Agreed Public Disclosures

I-Mab Provides Updates on Its Global Strategic Partnership with AbbVie

I-Mab (the “Company”) (Nasdaq: IMAB) today announced that the Company and AbbVie Global Enterprises Ltd. (as assignee of AbbVie Ireland Unlimited Company) (“AbbVie”) have entered into an amendment to the original license and collaboration agreement dated September 3, 2020 among I-Mab Biopharma (Shanghai) Co., Ltd. and I-Mab Biopharma US Limited, each a wholly-owned subsidiary of the Company, and AbbVie (as amended, the “Agreement”).
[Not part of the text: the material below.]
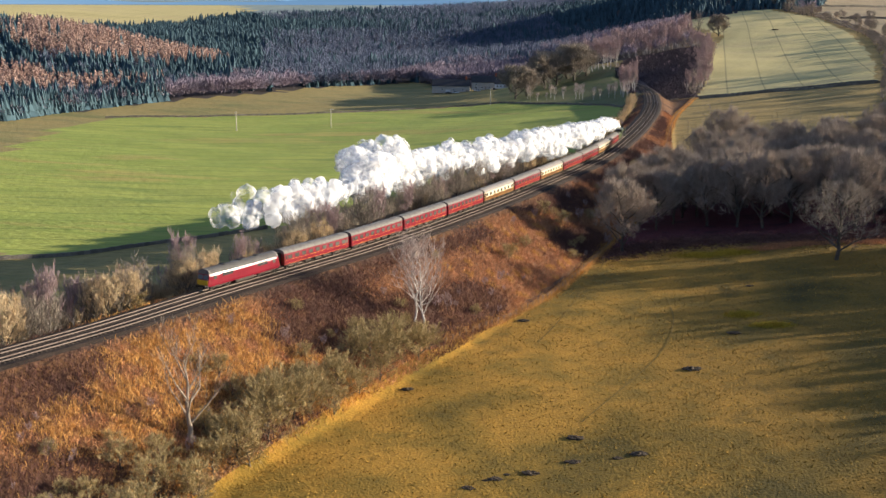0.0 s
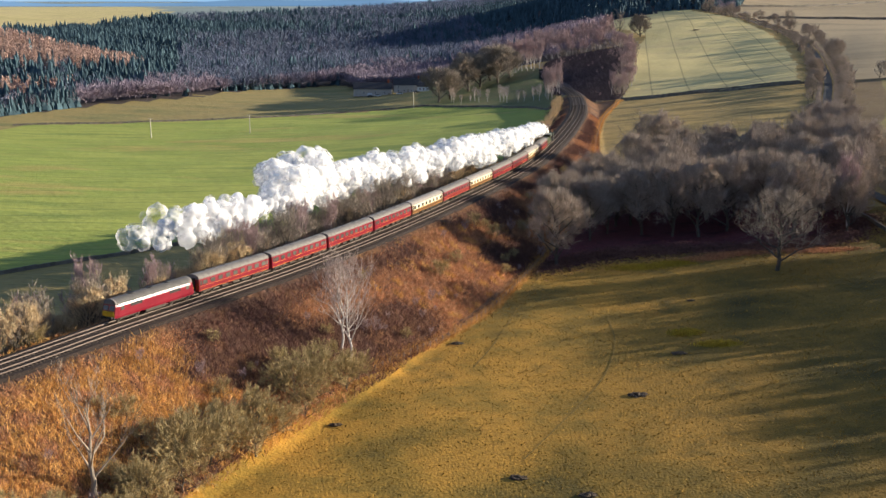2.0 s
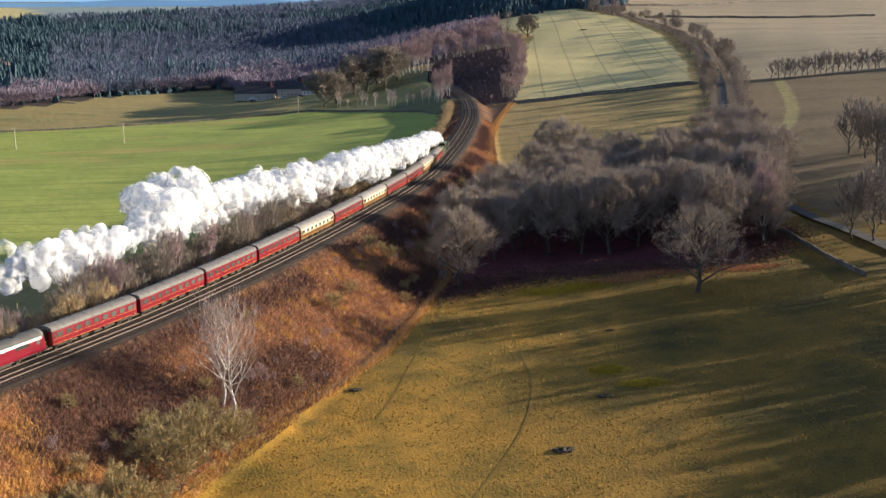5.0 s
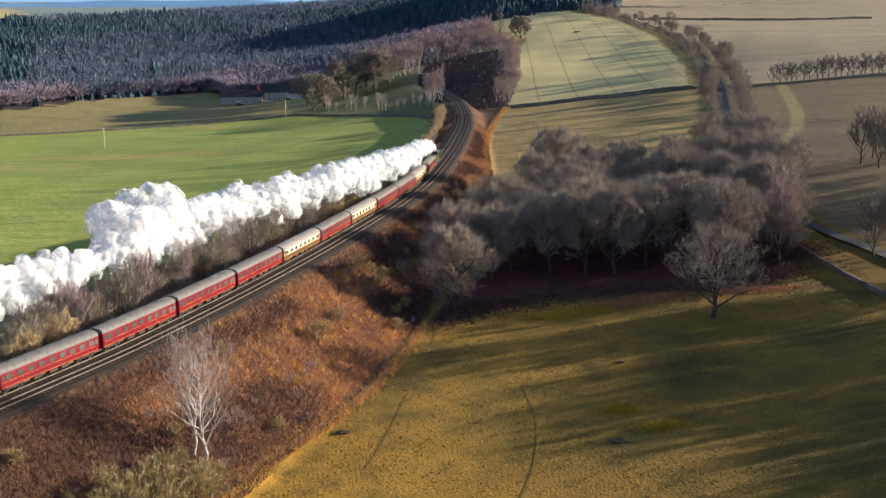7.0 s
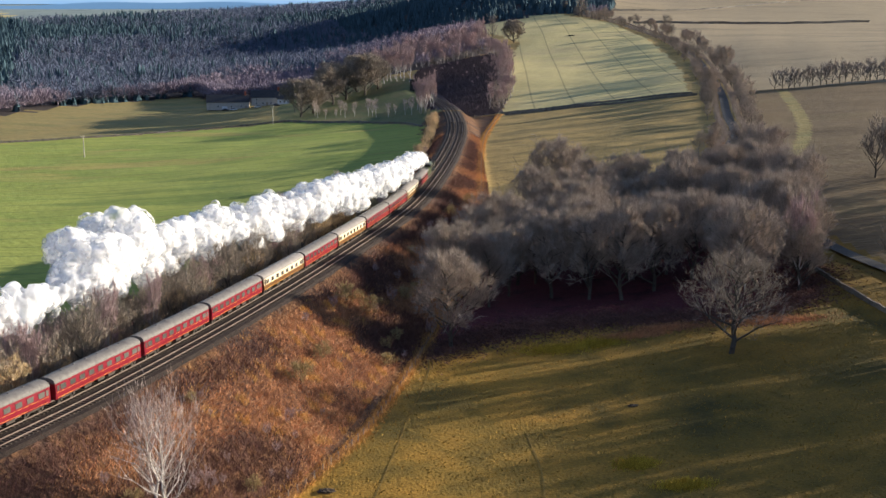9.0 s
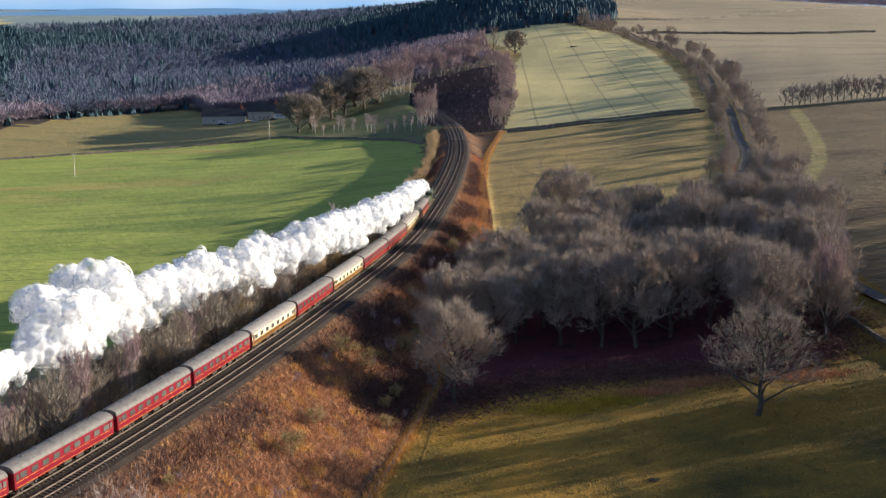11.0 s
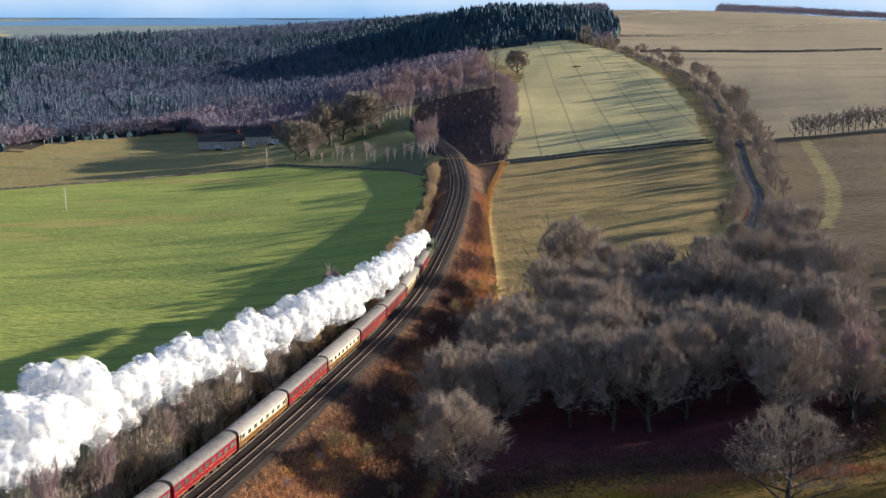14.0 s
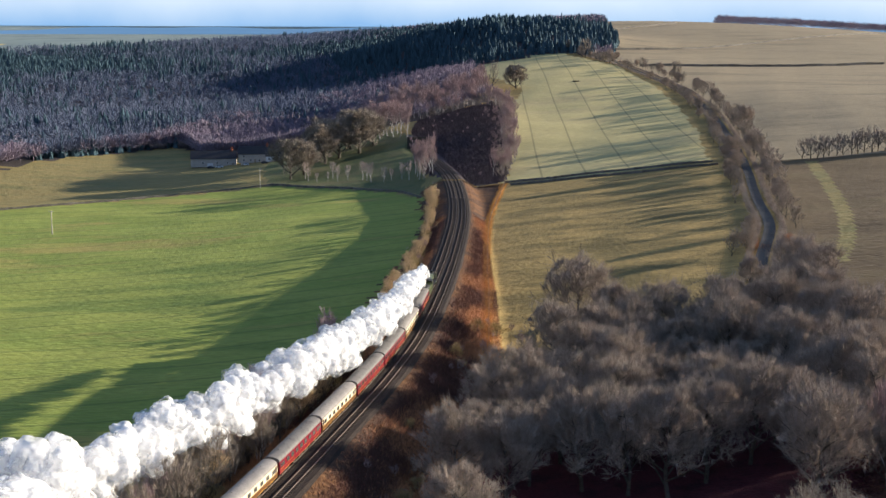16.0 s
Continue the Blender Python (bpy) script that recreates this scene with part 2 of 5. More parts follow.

The parties will continue to collaborate on the global development of anti-CD47 antibody therapy under the Agreement. The Company will be eligible to receive, and AbbVie will pay, up to US$1.295 billion in the development, regulatory and sales milestone payments, and the tiered royalties at rates from mid-to-high single digit percentages on global net sales outside of Greater China for certain new anti-CD47 antibodies currently in development, or the original milestone payments and tiered royalties previously disclosed in the Company’s Form 20-F for the fiscal year 2021 for other licensed products. The Company has the exclusive right to develop and commercialize all licensed products under the Agreement in Greater China.

AbbVie will discontinue the global Phase 1b study of lemzoparlimab combination therapy with azacitidine (“AZA”) and venetoclax, in patients with myelodysplastic syndrome (“MDS”) and acute myelocytic leukemia (“AML”). This decision was not based on any specific or unexpected safety concerns.

The Company continues its commitment on lemzoparlimab development with a near-term focus on the initiation of a Phase 3 clinical trial in patients with MDS in China, which is supported by the safety and efficacy data from its Phase 2 study of combination therapy of lemzoparlimab and AZA in patients with higher risk MDS. The detailed data will be presented in a proffered paper at the European Society for Medical Oncology (ESMO) Congress in September 2022. To date, Phase 1 and Phase 2 clinical studies of lemzoparlimab in the U.S. and China with nearly 200 patients enrolled have shown a good safety profile without the need for a priming dosing regimen.

The Company has a strong cash position (US$671 million in cash, cash equivalents and short-term investments as of December 31, 2021) to support the ongoing and planned clinical development of lemzoparlimab, in addition to other critical late-stage clinical assets.